[start Data shown]

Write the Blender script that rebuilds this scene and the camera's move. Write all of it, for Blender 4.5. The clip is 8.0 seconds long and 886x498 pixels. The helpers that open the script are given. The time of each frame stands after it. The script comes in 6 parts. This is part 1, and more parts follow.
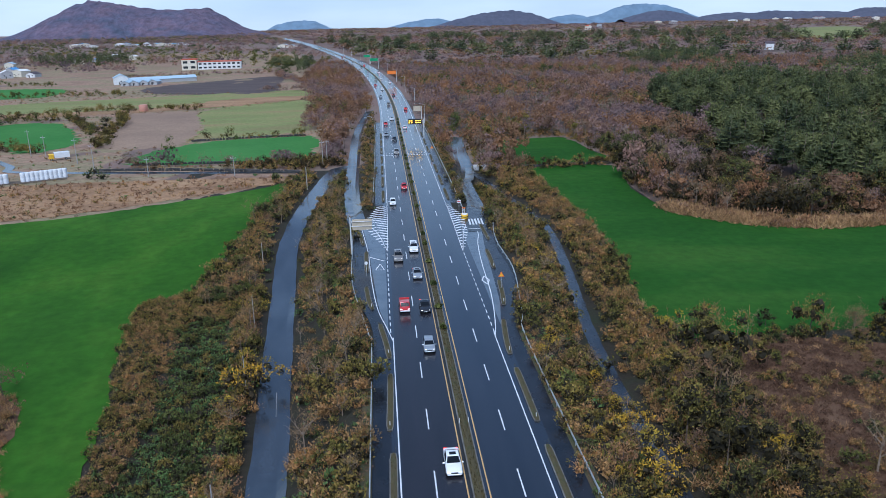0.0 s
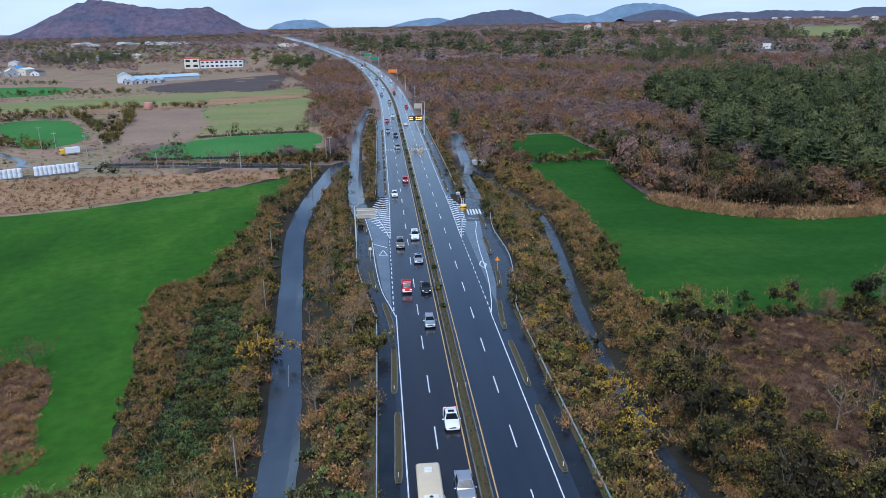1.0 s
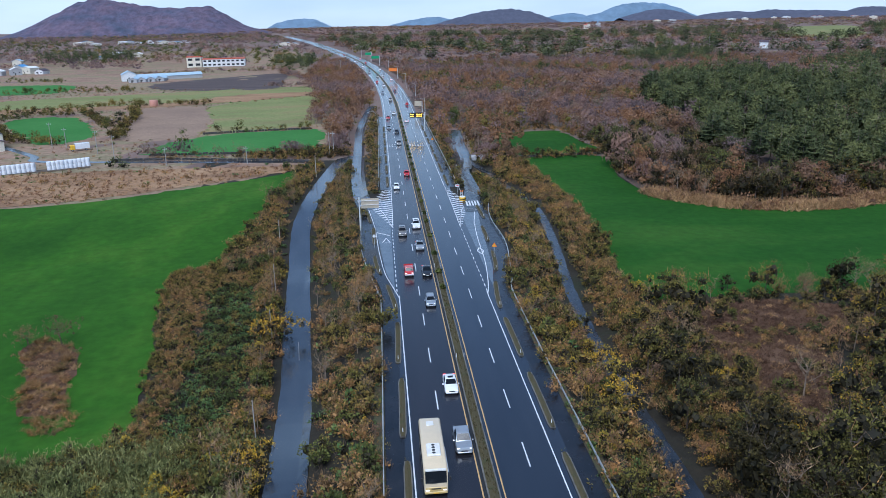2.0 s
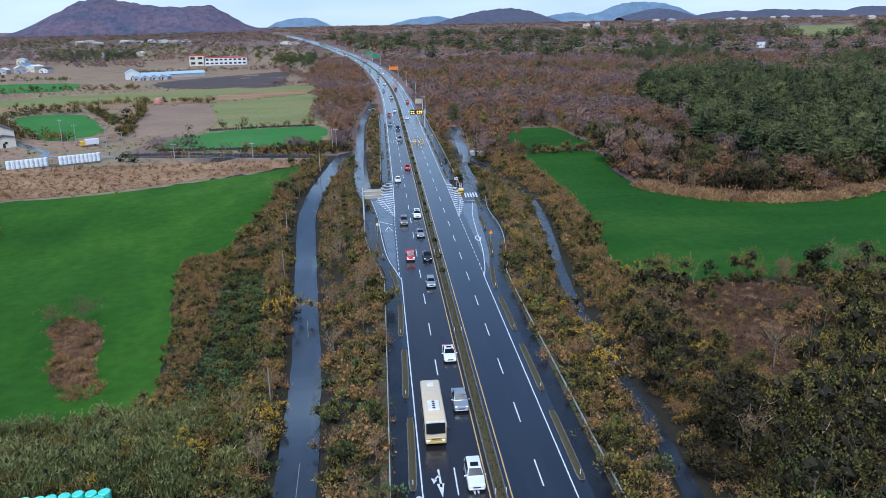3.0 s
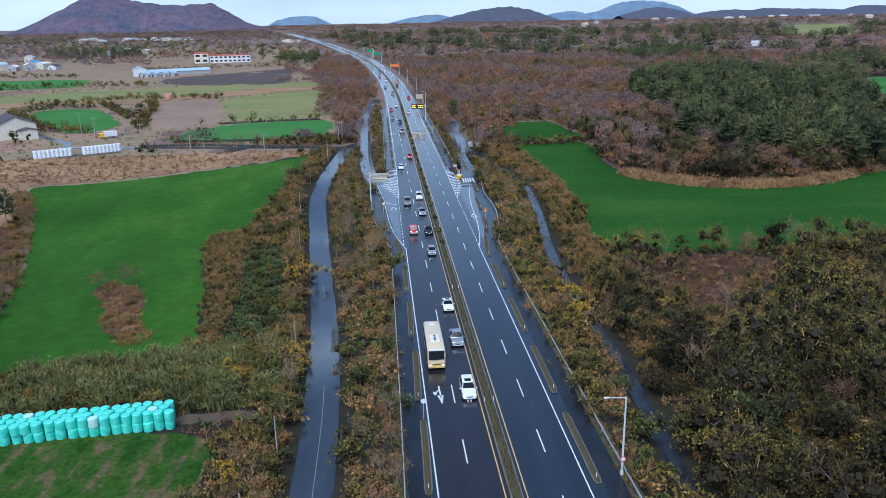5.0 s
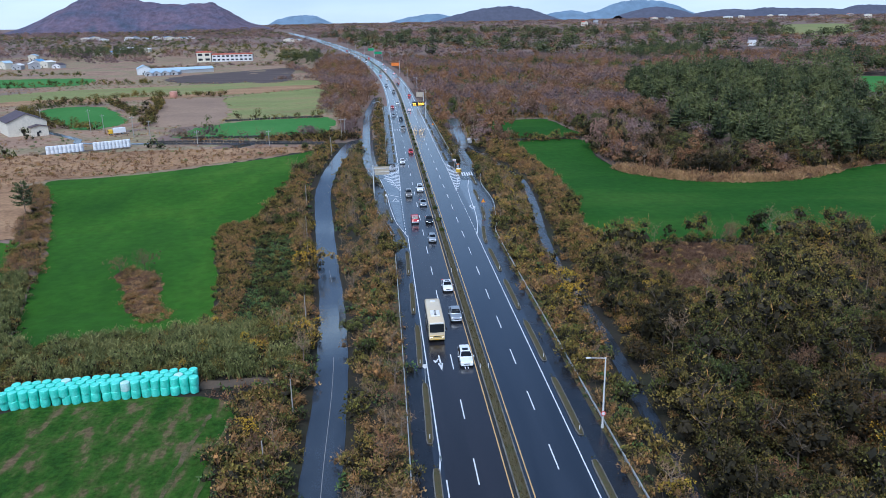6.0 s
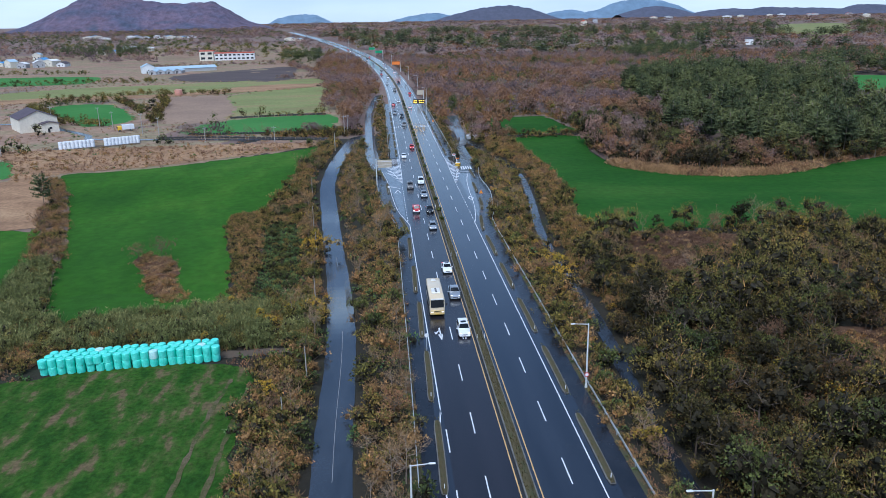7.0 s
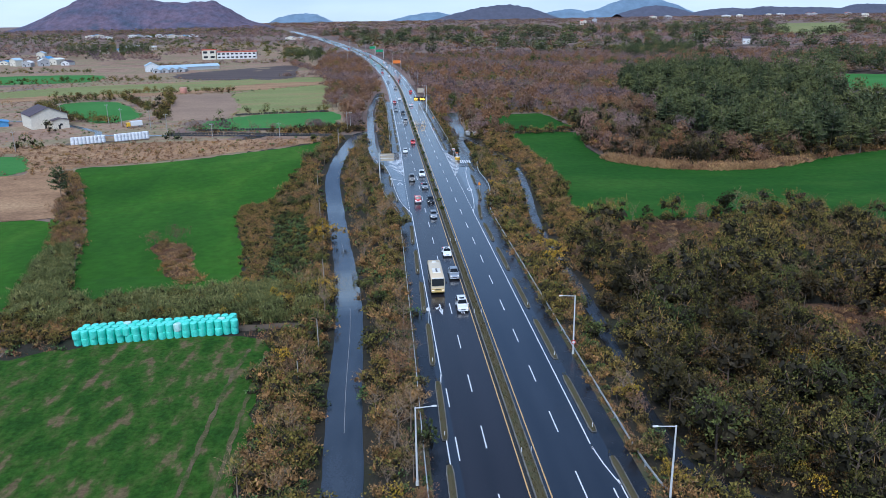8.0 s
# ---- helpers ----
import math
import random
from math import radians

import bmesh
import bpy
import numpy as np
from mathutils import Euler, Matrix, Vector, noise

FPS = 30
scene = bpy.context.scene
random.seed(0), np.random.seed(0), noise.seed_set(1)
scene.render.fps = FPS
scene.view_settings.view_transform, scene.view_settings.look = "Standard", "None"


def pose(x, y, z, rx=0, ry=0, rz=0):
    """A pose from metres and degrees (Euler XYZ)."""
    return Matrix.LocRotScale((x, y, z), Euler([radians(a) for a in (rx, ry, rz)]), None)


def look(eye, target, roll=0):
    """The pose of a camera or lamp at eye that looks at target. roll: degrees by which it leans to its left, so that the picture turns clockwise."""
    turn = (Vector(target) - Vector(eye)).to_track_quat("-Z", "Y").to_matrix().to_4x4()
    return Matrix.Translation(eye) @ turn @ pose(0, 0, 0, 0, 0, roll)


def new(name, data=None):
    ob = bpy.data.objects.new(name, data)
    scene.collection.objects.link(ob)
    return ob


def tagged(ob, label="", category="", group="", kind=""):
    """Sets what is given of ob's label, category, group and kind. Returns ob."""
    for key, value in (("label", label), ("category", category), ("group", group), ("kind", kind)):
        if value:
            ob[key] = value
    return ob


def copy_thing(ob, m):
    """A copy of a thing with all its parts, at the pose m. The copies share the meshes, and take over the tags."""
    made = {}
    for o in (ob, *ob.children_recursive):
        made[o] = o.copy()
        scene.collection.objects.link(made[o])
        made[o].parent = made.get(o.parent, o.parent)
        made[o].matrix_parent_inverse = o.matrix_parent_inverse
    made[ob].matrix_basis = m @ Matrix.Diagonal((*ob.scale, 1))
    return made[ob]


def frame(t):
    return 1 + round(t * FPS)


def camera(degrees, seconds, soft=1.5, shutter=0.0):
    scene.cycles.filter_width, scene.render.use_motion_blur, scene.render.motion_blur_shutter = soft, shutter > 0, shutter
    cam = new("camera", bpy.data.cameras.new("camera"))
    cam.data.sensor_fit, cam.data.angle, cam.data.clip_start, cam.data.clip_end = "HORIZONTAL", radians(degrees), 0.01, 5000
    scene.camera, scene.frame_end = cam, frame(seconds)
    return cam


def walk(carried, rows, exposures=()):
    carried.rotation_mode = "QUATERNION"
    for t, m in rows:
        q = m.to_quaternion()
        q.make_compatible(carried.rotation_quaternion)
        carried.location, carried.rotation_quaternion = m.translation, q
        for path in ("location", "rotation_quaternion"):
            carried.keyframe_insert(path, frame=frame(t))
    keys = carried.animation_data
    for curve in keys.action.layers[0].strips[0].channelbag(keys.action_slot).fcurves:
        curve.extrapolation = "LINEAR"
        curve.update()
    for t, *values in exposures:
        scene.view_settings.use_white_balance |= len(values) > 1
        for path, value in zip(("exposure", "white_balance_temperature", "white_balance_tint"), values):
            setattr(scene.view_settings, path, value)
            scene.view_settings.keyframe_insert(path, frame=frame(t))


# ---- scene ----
cam = camera(61.04, 8.0, 0.55)
PATH = [
    (0, (-8.590, 96.407, 45.806), (-4.856, 144.166, 31.484), -1.278),
    (0.5, (-8.954, 91.841, 45.811), (-5.215, 139.593, 31.465), -1.257),
    (1, (-9.332, 87.327, 45.830), (-5.586, 135.071, 31.460), -1.236),
    (1.5, (-9.735, 82.860, 45.866), (-5.983, 130.596, 31.472), -1.215),
    (3, (-10.848, 68.974, 45.989), (-7.078, 116.687, 31.523), -1.153),
    (3.5, (-11.212, 64.070, 46.033), (-7.436, 111.775, 31.543), -1.132),
    (4, (-11.662, 59.257, 46.087), (-7.880, 106.954, 31.573), -1.111),
    (4.5, (-12.082, 54.451, 46.160), (-8.293, 102.141, 31.622), -1.090),
    (6, (-13.321, 39.814, 46.534), (-9.514, 87.480, 31.925), -1.027),
    (6.5, (-13.754, 34.711, 46.673), (-9.941, 82.369, 32.040), -1.007),
    (7, (-14.230, 29.395, 46.792), (-10.411, 77.045, 32.134), -0.986),
    (7.5, (-14.712, 24.170, 46.908), (-10.887, 71.813, 32.227), -0.965),
    (8, (-15.200, 18.915, 46.990), (-11.369, 66.549, 32.285), -0.944),
]
walk(cam, [(t, look(eye, target, roll)) for t, eye, target, roll in PATH], [(0.0, 1.14, 5450, 10), (3.5, 1.24, 5450, 10), (8.0, 1.24, 5450, 10)])

# ---- light: an overcast late afternoon ----
SUN_TURN, SUN_HEIGHT = radians(200), radians(55)
world = bpy.data.worlds.new("world")
scene.world = world
world.use_nodes = True
_w = world.node_tree.nodes
_sky = _w.new("ShaderNodeTexSky")
_sky.sky_type, _sky.sun_disc, _sky.sun_elevation, _sky.sun_rotation = "NISHITA", False, SUN_HEIGHT, SUN_TURN
_sky.altitude, _sky.air_density, _sky.dust_density, _sky.ozone_density = 100, 1.0, 0.2, 3.0
_w["Background"].inputs["Strength"].default_value = 0.055
# a thin deck of pale cloud over the clear sky
_wl = world.node_tree.links
_cloud = _w.new("ShaderNodeTexNoise")
_cloud.inputs["Scale"].default_value, _cloud.inputs["Detail"].default_value = 2.6, 5.0
_co = _w.new("ShaderNodeTexCoord")
_mp = _w.new("ShaderNodeMapping")
_mp.inputs["Scale"].default_value = (1, 1, 5)
_wl.new(_co.outputs["Generated"], _mp.inputs["Vector"])
_wl.new(_mp.outputs[0], _cloud.inputs["Vector"])
_tone = _w.new("ShaderNodeValToRGB")
_tone.color_ramp.elements[0].position, _tone.color_ramp.elements[0].color = 0.35, (0.46, 0.58, 0.71, 1)
_tone.color_ramp.elements[1].position, _tone.color_ramp.elements[1].color = 0.68, (0.66, 0.76, 0.86, 1)
_wl.new(_cloud.outputs["Fac"], _tone.inputs[0])
_gain = _w.new("ShaderNodeVectorMath")
_gain.operation = "SCALE"
_gain.inputs["Scale"].default_value = 9.3
_wl.new(_tone.outputs[0], _gain.inputs[0])
_deck = _w.new("ShaderNodeMix")
_deck.data_type = "RGBA"
# the cloud is thick towards the horizon and thins out overhead
_axis = _w.new("ShaderNodeSeparateXYZ")
_wl.new(_co.outputs["Generated"], _axis.inputs[0])
_thin = _w.new("ShaderNodeMapRange")
_thin.interpolation_type = "SMOOTHSTEP"
for _i, _v in enumerate((0.03, 0.42, 0.86, 0.12)):
    _thin.inputs[_i + 1].default_value = _v
_wl.new(_axis.outputs[2], _thin.inputs[0])
_wl.new(_thin.outputs[0], _deck.inputs[0])
_wl.new(_sky.outputs[0], _deck.inputs[6])
_wl.new(_gain.outputs[0], _deck.inputs[7])
_wl.new(_deck.outputs[2], _w["Background"].inputs["Color"])
sun = new("sun", bpy.data.lights.new("sun", "SUN"))
sun.data.energy, sun.data.angle, sun.data.color = 1.5, radians(35), (1.0, 0.97, 0.93)
sun.matrix_world = look((0, 0, 200), (0 - 200 * math.sin(SUN_TURN) * math.cos(SUN_HEIGHT), 0 - 200 * math.cos(SUN_TURN) * math.cos(SUN_HEIGHT), 200 - 200 * math.sin(SUN_HEIGHT)))

# ---- materials ----
RNG = np.random.default_rng(7)


def nodes_of(name):
    m = bpy.data.materials.new(name)
    m.use_nodes = True
    n, l = m.node_tree.nodes, m.node_tree.links
    return m, n, l, n["Principled BSDF"]


def noise_node(n, l, scale, detail=4.0, rough=0.55, stretch=None):
    co = n.new("ShaderNodeTexCoord")
    tex = n.new("ShaderNodeTexNoise")
    tex.inputs["Scale"].default_value, tex.inputs["Detail"].default_value, tex.inputs["Roughness"].default_value = scale, detail, rough
    if stretch:
        mp = n.new("ShaderNodeMapping")
        mp.inputs["Scale"].default_value = stretch
        l.new(co.outputs["Object"], mp.inputs["Vector"])
        l.new(mp.outputs[0], tex.inputs["Vector"])
    else:
        l.new(co.outputs["Object"], tex.inputs["Vector"])
    return tex.outputs["Fac"]


def ramp(n, l, fac, stops):
    r = n.new("ShaderNodeValToRGB")
    while len(r.color_ramp.elements) < len(stops):
        r.color_ramp.elements.new(0.5)
    for e, (p, c) in zip(r.color_ramp.elements, stops):
        e.position, e.color = p, (*c, 1)
    l.new(fac, r.inputs[0])
    return r.outputs[0]


def mixed(n, l, fac, a, b, blend="MIX"):
    m = n.new("ShaderNodeMix")
    m.data_type, m.blend_type = "RGBA", blend
    for sock, v in ((m.inputs[0], fac), (m.inputs[6], a), (m.inputs[7], b)):
        if isinstance(v, (int, float)):
            sock.default_value = v
        elif isinstance(v, tuple):
            sock.default_value = (*v, 1)
        else:
            l.new(v, sock)
    return m.outputs[2]


def math_node(n, l, op, a, b=None):
    m = n.new("ShaderNodeMath")
    m.operation = op
    for sock, v in zip(m.inputs, (a, b)):
        if v is None:
            continue
        if isinstance(v, (int, float)):
            sock.default_value = v
        else:
            l.new(v, sock)
    return m.outputs[0]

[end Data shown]

What you are asked to do
Write out, word for word, the lines from the start of the data through the one holding "scene.render.fps = FPS". Omit pictures.

Written reply
Write the Blender script that rebuilds this scene and the camera's move. Write all of it, for Blender 4.5. The clip is 8.0 seconds long and 886x498 pixels. The helpers that open the script are given. The time of each frame stands after it. The script comes in 6 parts. This is part 1, and more parts follow.
0.0 s
1.0 s
2.0 s
3.0 s
5.0 s
6.0 s
7.0 s
8.0 s
# ---- helpers ----
import math
import random
from math import radians

import bmesh
import bpy
import numpy as np
from mathutils import Euler, Matrix, Vector, noise

FPS = 30
scene = bpy.context.scene
random.seed(0), np.random.seed(0), noise.seed_set(1)
scene.render.fps = FPS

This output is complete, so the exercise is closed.